Numérique et transition énergétique en Europe : entre complémentarité et contradiction

Par Sacha Bentolila, chef de cabinet en collectivité territoriale, et Benoit Ploux, ingénieur spécialisé dans l’énergie, pour le groupe Énergie d’EuroCité.

Aujourd’hui, au sein de l’Union européenne, on ne parle plus que de transition énergétique. L’enjeu est de parvenir à évoluer vers un modèle de développement plus durable, plus respectueux de l’environnement, tout en maintenant le rythme de croissance.

 

L’idée d’une transition énergétique 3.0 apparaît alors très séduisante.

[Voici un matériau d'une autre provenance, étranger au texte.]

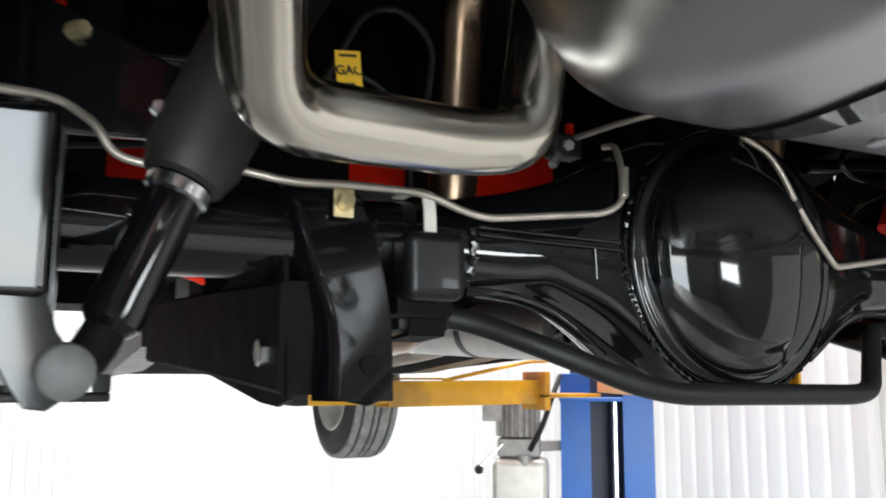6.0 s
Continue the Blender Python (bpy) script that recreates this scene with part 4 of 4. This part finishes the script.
part("fuel_stain", lathe([(0, 0.0052), (0.052, 0.0052), (0.052, 0.004)], SM @ pose(-0.012, 0.01, 0), 30), AMBER, tank, "amber fuel stain round the sender")
HA = Vector((-0.4285, -0.3873, 1.8537))
out0 = SC + sn * 0.012 - sx * 0.012 + Vector((0, 0.004, 0))
part("elbow", tube([out0, out0 + sn * 0.026, HA], 0.0065, 0.016, 14), CHROME, tank, "bright steel outlet elbow")
pl0 = SC + sn * 0.008 + sx * 0.012 + Vector((0, 0.012, 0))
PT = Vector((-0.468, -0.388, 1.884))
plug = part("connector", sweep(rounded_path([pl0, pl0 + sn * 0.026, pl0.lerp(PT, 0.55) + sn * 0.014, PT], 0.014, 4), [0.0135] * 6 + [0.011] * 4 + [0.009, 0.008], 14), UNDER, tank, "black rubber plug connector")
wires = part("wiring", tube([PT, PT + Vector((-0.006, 0.018, 0.018)), PT + Vector((0.002, 0.05, 0.05)), PT + Vector((0.005, 0.08, 0.10))], 0.0035, 0.03, 8), HEAT, plug)
# filler neck stub at the front corner, its shade put into the colour
neck = [Vector((-0.36, -0.215, 1.945)), Vector((-0.42, -0.208, 1.942)), Vector((-0.47, -0.204, 1.936)), Vector((-0.51, -0.201, 1.928)), Vector((-0.535, -0.2, 1.922)), Vector((-0.545, -0.2, 1.919))]
part("filler_neck", sweep(neck, [0.034, 0.028, 0.0225, 0.0195, 0.016, 0.007], 24), TANK_SHADED, tank, "drawn steel filler neck")
part("neck_ring", tube([(-0.487, -0.203, 1.933), (-0.493, -0.202, 1.932)], 0.0226, segments=24), DARKSTEEL, tank)
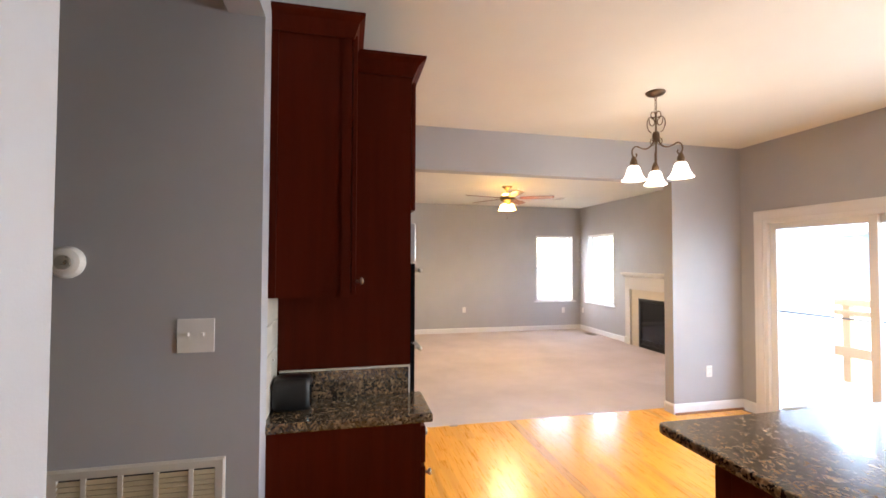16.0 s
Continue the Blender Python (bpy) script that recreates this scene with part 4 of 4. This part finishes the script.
def ceiling_fan():
    fan = thing("ceiling_fan", (-8.89, 5.64, CEIL_K), "lit antique brass ceiling fan with wooden blades", "ceiling fan")
    part("canopy", lathe(fresh(), [(0.0, 0.0), (0.088, 0.0), (0.086, -0.008), (0.05, -0.034), (0.022, -0.062), (0.016, -0.075), (0.0, -0.076)], (0, 0, 0), 24), M_ANTIQUE, fan, "", True)
    part("downrod", lathe(fresh(), [(0.0, -0.05), (0.013, -0.05), (0.013, -0.12), (0.0, -0.12)], (0, 0, 0), 14), M_ANTIQUE, fan, "", True)
    part("motor", lathe(fresh(), [(0.0, -0.11), (0.025, -0.115), (0.04, -0.15), (0.10, -0.158), (0.118, -0.17), (0.118, -0.21), (0.10, -0.235), (0.055, -0.25), (0.05, -0.29), (0.0, -0.295)], (0, 0, 0), 28), M_ANTIQUE, fan, "", True)
    part("uplight_glass", lathe(fresh(), [(0.03, -0.152), (0.055, -0.146), (0.085, -0.130), (0.088, -0.126), (0.078, -0.126), (0.05, -0.138), (0.03, -0.146)], (0, 0, 0), 24), M_FANSHADE, fan, "glowing upper glass ring", True)
    for k in range(5):
        m = pose(0, 0, -0.19, 0, 0, 66 + 72 * k)
        bm = fresh()
        box(bm, 0.11, 0.24, -0.018, 0.018, -0.006, 0.002, m=m)
        iron = part("blade_iron", bm, M_ANTIQUE, fan)
        bm = fresh()
        tilt = m @ pose(0, 0, 0, -11, 0, 0)
        outl = [(0.20, -0.052), (0.30, -0.060), (0.55, -0.070), (0.70, -0.066), (0.735, -0.045), (0.74, 0.0), (0.735, 0.045), (0.70, 0.066), (0.55, 0.070), (0.30, 0.060), (0.20, 0.052)]
        rings(bm, [[tilt @ Vector((x, y, z)) for x, y in outl] for z in (-0.003, 0.004)])
        part("blade", bm, M_RAIL, iron, "reddish wooden fan blade")
    for k in range(4):
        a = radians(45 + 90 * k)
        x, y = 0.085 * math.cos(a), 0.085 * math.sin(a)
        part("shade", lathe(fresh(), [(0.0, -0.285), (0.022, -0.287), (0.036, -0.31), (0.046, -0.35), (0.066, -0.385), (0.060, -0.386), (0.04, -0.352), (0.03, -0.315), (0.0, -0.30)], (x, y, 0), 18), M_FANSHADE, fan, "lit amber glass shade", True)
    bm = fresh()
    tube(bm, [(0.0, 0, -0.29), (0.0, 0, -0.50)], 0.0015, 6)
    lathe(bm, [(0.0, -0.50), (0.006, -0.505), (0.006, -0.525), (0.0, -0.53)], (0.0, 0, 0), 10)
    part("pull_chain", bm, M_ANTIQUE, fan, "", True)
    return fan


ceiling_fan()
smoke = thing("smoke_detector", (-9.8, 4.2, CEIL_K), "small round white smoke detector on the ceiling", "smoke detector")
part("housing", lathe(fresh(), [(0.0, 0.0), (0.065, 0.0), (0.065, -0.018), (0.05, -0.032), (0.0, -0.034)], (0, 0, 0), 24), M_PLATE, smoke, "", True)


def ceiling_vent():
    """A louvred register, flat on the ceiling."""
    vent = thing("ceiling_vent", (-9.9, 7.1, CEIL_K), "white louvred air vent on the family room ceiling", "air vent")
    bm = fresh()
    for x0, x1, y0, y1 in ((-0.15, 0.15, -0.08, -0.06), (-0.15, 0.15, 0.06, 0.08), (-0.15, -0.13, -0.06, 0.06), (0.13, 0.15, -0.06, 0.06)):
        box(bm, x0, x1, y0, y1, -0.008, 0.0)
    part("vent_frame", bm, M_PLATE, vent)
    part("backing", slab(-0.13, 0.13, -0.06, 0.06, -0.002, 0.0), M_SLOT, vent)
    for k in range(6):
        y = -0.05 + 0.02 * k
        bm = fresh()
        box(bm, -0.129, 0.129, -0.007, 0.007, -0.001, 0.001, m=pose(0, y, -0.006, 35, 0, 0))
        part("slat", bm, M_PLATE, vent)
    return vent


ceiling_vent()


# ---- fireplace ----
def fireplace():
    fp = thing("fireplace", (-8.72, 8.30, 0), "cream fireplace mantel round a black gas firebox", "fireplace")
    hw = 0.79
    for s in (-1, 1):
        a, b = sorted((s * hw, s * (hw - 0.135)))
        pil = part("pilaster", slab(a, b, -0.07, 0.0, 0.14, 1.02, bevel=0.004), M_CREAM, fp)
        part("plinth", slab(a - 0.012, b + 0.012, -0.082, 0.0, 0.0, 0.139, bevel=0.004), M_CREAM, pil)
    part("frieze", slab(-hw, hw, -0.07, 0.0, 1.0205, 1.265, bevel=0.003), M_CREAM, fp)
    bm = fresh()
    rings(bm, [[(x, -0.07 - d, z) for d, z in ((0, 1.245), (0.012, 1.245), (0.03, 1.265), (0.050, 1.28), (0.054, 1.292), (-0.07, 1.292))] for x in (-hw - 0.012, hw + 0.012)])
    part("bed_moulding", bm, M_CREAM, fp)
    part("mantel_shelf", slab(-hw - 0.03, hw + 0.03, -0.15, 0.0, 1.2925, 1.33, bevel=0.006), M_CREAM, fp)
    bm = fresh()
    box(bm, -hw + 0.1355, -0.46, -0.028, 0.0, 0.0, 1.02)
    box(bm, 0.46, hw - 0.1355, -0.028, 0.0, 0.0, 1.02)
    box(bm, -0.46, 0.46, -0.028, 0.0, 0.87, 1.02)
    part("marble_surround", bm, M_MARBLE, fp, "cream marble slip")
    bm = fresh()
    rings(bm, rect_loops(0.92, 0.87, [(0, -0.02), (0, 0.014), (0.03, 0.020), (0.055, 0.016), (0.06, -0.01)], basis((-0.46, -0.02, 0.0), (1, 0, 0), (0, 0, 1))), True, False)
    part("firebox_frame", bm, M_BLACK, fp, "black metal firebox frame")
    part("firebox_glass", slab(-0.42, 0.42, -0.018, -0.010, 0.15, 0.82), M_BLACKGLASS, fp, "dark glass")
    bm = fresh()
    for k in range(5):
        box(bm, -0.40, 0.40, -0.026, -0.012, 0.05 + k * 0.02, 0.062 + k * 0.02)
    part("louvre", bm, M_BLACK, fp)
    part("back_plate", slab(-0.44, 0.44, -0.0099, -0.001, 0.03, 0.85), M_BLACK, fp)
    return fp


fireplace()

# ---- outside ----
structure("ground", slab(-900, 900, -900, 1500, -1.0, -0.75), M_GRASS, "dry yellowish grass field reaching the horizon", "ground")


def deck():
    dk = thing("deck", (-2.5, 9.0, -0.16), "weathered pale wooden deck outside the windows", "deck")
    data = None
    for k in range(20):
        if data is None:
            p = part("board", slab(-6.5, 5.5, -0.068, 0.068, -0.03, 0.0), M_DECK, dk)
            data = p.data
        else:
            p = new("board", data)
            p.parent = dk
        p.location.y = -1.55 + k * 0.142
    bm = fresh()
    box(bm, -6.5, 5.5, -1.6, 1.25, -0.5, -0.031)
    part("joists", bm, M_DECK, dk)
    for x in (-6.3, -4.6, -2.9, -1.2, 1.53, 3.6, 5.3):
        part("foundation_post", slab(x - 0.05, x + 0.05, 0.9, 1.0, -0.6, -0.5), M_DECKRAIL, dk)
    return dk


deck()


def deck_rail():
    rl = thing("deck_railing", (-2.5, 10.1, -0.16), "orange stained wooden deck railing", "railing")
    for x in (-6.3, -4.6, -2.9, -1.2, 0.2, 1.53, 4.05, 5.3):
        part("post", slab(x - 0.045, x + 0.045, -0.045, 0.045, 0.0, 1.16, bevel=0.004), M_DECKRAIL, rl)
    for z0, z1 in ((1.08, 1.17), (0.945, 1.015), (0.36, 0.50)):
        part("rail", slab(-6.4, 5.4, -0.075, -0.047, z0, z1, bevel=0.003), M_DECKRAIL, rl)
    return rl


deck_rail()


def far_woods():
    rng = random.Random(5)
    bm = fresh()
    for _ in range(640):
        x = rng.uniform(-190, 130)
        y = rng.uniform(150, 200) + abs(x) * 0.1
        h = rng.uniform(4.6, 6.6) + 0.8 * math.sin(x * 0.11)
        tube(bm, [(x, y, -0.8), (x + rng.uniform(-.3, .3), y, h * 0.6)], 0.22, 5, [1, 0.5])
        for _ in range(60):
            a, q = rng.uniform(0, 6.283), rng.uniform(0, 1)
            rr = h * 0.42 * math.sqrt(rng.random()) * (1 - 0.55 * q)
            c = Vector((x + rr * math.cos(a), y + rr * math.sin(a), h * (0.25 + 0.72 * q)))
            s = h * rng.uniform(0.22, 0.40)
            vs = [bm.verts.new(c + Vector((rng.uniform(-s, s), rng.uniform(-s, s), rng.uniform(-s, s)))) for _ in range(4)]
            for t in ((0, 1, 2), (0, 2, 3), (1, 2, 3)):
                bm.faces.new([vs[i] for i in t])
    # the trees carry their haze as glow in the material
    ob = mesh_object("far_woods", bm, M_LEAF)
    return tagged(ob, "line of trees beyond the field with painted blue-grey haze", "trees", kind="stuff")


far_woods()


def far_house(x, y, w, d, label):
    hs = thing("house", (x, y, -0.75), label, "house")
    part("wall", slab(-w / 2, w / 2, -d / 2, d / 2, 0, 5.2), M_SIDING, hs)
    bm = fresh()
    rings(bm, [[(px, -d / 2 - 0.4, 5.2), (px, d / 2 + 0.4, 5.2), (px, 0, 8.0)] for px in (-w / 2 - 0.3, w / 2 + 0.3)])
    part("roof", bm, M_ROOF, hs)
    for px in (-w * 0.3, 0, w * 0.3):
        for z in (0.9, 3.4):
            wn_ = part("window", slab(px - 0.5, px + 0.5, -d / 2 - 0.05, -d / 2 - 0.001, z, z + 1.3), M_VINYL, hs)
            part("pane", slab(px - 0.42, px + 0.42, -d / 2 - 0.07, -d / 2 - 0.051, z + 0.08, z + 1.22), M_SIDING, wn_)
    return hs


far_house(-44, 62, 13, 9, "blue-grey two-storey house across the field")

# ---- plank floor ----
PW = 0.083
structure("floor_kitchen", slab(-6.32, -1.10, YB, YS, -0.12, -0.014), M_SUB, "honey coloured hardwood strip floor", "wood floor")
kfloor = bpy.data.objects["floor_kitchen"]
structure("floor_hall", slab(HX0, HX1, 1.70, YB, -0.12, -0.014), M_SUB, "honey coloured hardwood in the hall", "wood floor")


def plank_mesh(length, g=0.0003):
    bm = fresh()
    rings(bm, [[(g, g, -0.013), (length - g, g, -0.013), (length - g, PW - g, -0.013), (g, PW - g, -0.013)],
               [(g, g, -0.0003), (length - g, g, -0.0003), (length - g, PW - g, -0.0003), (g, PW - g, -0.0003)],
               [(g + 0.0003, g + 0.0003, 0), (length - g - 0.0003, g + 0.0003, 0), (length - g - 0.0003, PW - g - 0.0003, 0), (g + 0.0003, PW - g - 0.0003, 0)]])
    return bm


rng = random.Random(11)
lengths = (0.55, 0.75, 0.95, 1.20)
shared = {}
joined = fresh()
count = 0
rows_n = int((YS - YB) / PW)
for r in range(rows_n + 1):
    y = YB + r * PW
    x = -1.15 if 2.98 < y < 3.64 else -1.212
    if y + PW > YS:
        break
    first = True
    while x > -6.31:
        L = lengths[rng.randrange(4)]
        if first:
            L, first = L * rng.uniform(0.4, 1.0), False
        L = min(L, x + 6.318)
        if L < 0.04:
            break
        key = round(L, 3)
        row_mat = M_PLANK_D if 4.60 < y < 4.70 and x < -4.3 else M_PLANK
        near = y < 4.72
        if near and count < 300:
            gap = (0.0001, 0.0002, 0.0005)[rng.randrange(3)]
            if (key, row_mat, gap) not in shared:
                ob = part("plank", plank_mesh(key, gap), row_mat, kfloor)
                shared[key, row_mat, gap] = ob.data
            else:
                ob = new("plank", shared[key, row_mat, gap])
                ob.parent = kfloor
            ob.location = (x - key, y, 0)
            count += 1
        else:
            src = plank_mesh(key)
            off = Vector((x - key, y, 0))
            vmap = {v: joined.verts.new(v.co + off) for v in src.verts}
            for f in src.faces:
                joined.faces.new([vmap[v] for v in f.verts])
            src.free()
        x -= L
for r in range(13):
    y = YB - (r + 1) * PW
    x = HX1
    while x > HX0 + 0.05:
        L = min(lengths[rng.randrange(4)], x - HX0)
        src = plank_mesh(L)
        off = Vector((x - L, y, 0))
        vmap = {v: joined.verts.new(v.co + off) for v in src.verts}
        for f in src.faces:
            joined.faces.new([vmap[v] for v in f.verts])
        src.free()
        x -= L
far_planks = part("planks", joined, M_PLANK_J, kfloor)
far_planks["kind"] = "stuff"

bm = fresh()
rings(bm, [[(-3.93, 3.112, z), (-3.70, 3.106, z), (-3.48, 3.118, z), (-3.47, 3.128, z), (-3.62, 3.136, z), (-3.80, 3.130, z)] for z in (-0.002, 0.0006)])
part("dark_knot", bm, M_KNOT, kfloor, "dark mineral streak in a plank")

bm = fresh()
SCRATCH = ((-1.689, 0.95), (-1.6905, 1.02), (-1.692, 1.09), (-1.689, 1.17))
rings(bm, [[(x0, PYF - 0.0006, z), (x0 + 0.003, PYF - 0.0006, z), (x0 + 0.003, PYF + 0.0004, z), (x0, PYF + 0.0004, z)] for x0, z in SCRATCH])
part("scratch", at(sur, bm), M_SCRATCH, sur, "pale vertical scratch on the panel")

scrap = thing("thread_scrap", (0.765, 3.032, 0.0), "small pale scrap of thread on the carpet", "scrap")
part("thread", tube(fresh(), [(-0.012, -0.010, 0.003), (-0.004, 0.002, 0.006), (0.004, 0.004, 0.004), (0.006, 0.016, 0.003)], 0.0032, 6), M_PLATE, scrap)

Allier énergies renouvelables et nouvelles technologies numériques est considéré, au sein des sphères européennes, comme la solution permettant d’atteindre les différents objectifs de l’Union.

 

Exploiter à plus grande échelle les énergies renouvelables permet de réduire les émissions de gaz à effet de serre, et le recours aux technologies numériques permet de le faire de manière intelligente et rationalisée, apportant ainsi plus de dynamisme et d’efficacité.

 

Le coupable des problèmes environnementaux actuels, le progrès technique, deviendrait alors le sauveur.

 

Nos auteurs nous exposent cependant l’autre versant de cette solution miracle qui comporte de nombreuses limites, tant du point de vue technique et économique pour une généralisation de ce modèle à grande échelle, que du point de vue environnemental, les effets cachés et pervers laissant apparaître un modèle de développement bien moins vertueux qu’il n’y paraît.

 

Le vrai point faible de la transition énergétique 3.0 est qu’elle ne vient pas s’attaquer à la source des problèmes environnementaux actuels, qui est le mode de consommation établi dans nos sociétés. C’est peut-être ce paradigme social que l’Union devrait renverser pour se diriger vers un nouveau modèle de société plus sobre.

 

Où en est-on de la transition énergétique européenne, où est le « système énergétique durable »annoncé par le Conseil européen en 2014 ?

 

Certes, les émissions de gaz à effet de serre baissent ou se stabilisent dans l’Europe des 28 grâce à une politique environnementale volontariste mais également grâce à la délocalisation de sites de production, donc d’émissions, à l’extérieur des frontières de l’Europe.

 

Un récent rapport de la Commission nous dit que l’Europe pourrait aller encore plus loin dans l’exemplarité en matière énergétique à condition notamment de renforcer les réseaux électriques intelligents permettant le développement massif d’énergies renouvelables.

 

La technologie, à l’origine même du problème, serait devenue la solution. L’association des énergies renouvelables (ENR) et du numérique serait la clé pour créer une économie durable et respecter les engagements européens de réduction de 40 % des émissions de gaz à effet de serre à l’horizon 2030.

 

C’est la fameuse « troisième révolution industrielle » de J. Rifkin. Mais sommes-nous certains de cette recette miracle ? Les grands dirigeants européens à l’instar d’Angela Merkel ou d’Emmanuel Macron semblent l’être. L’Union européenne, désireuse de maintenir son rythme de croissance, file donc tête baissée vers une « transition énergétique 3.0 » mêlant numérique et ENR.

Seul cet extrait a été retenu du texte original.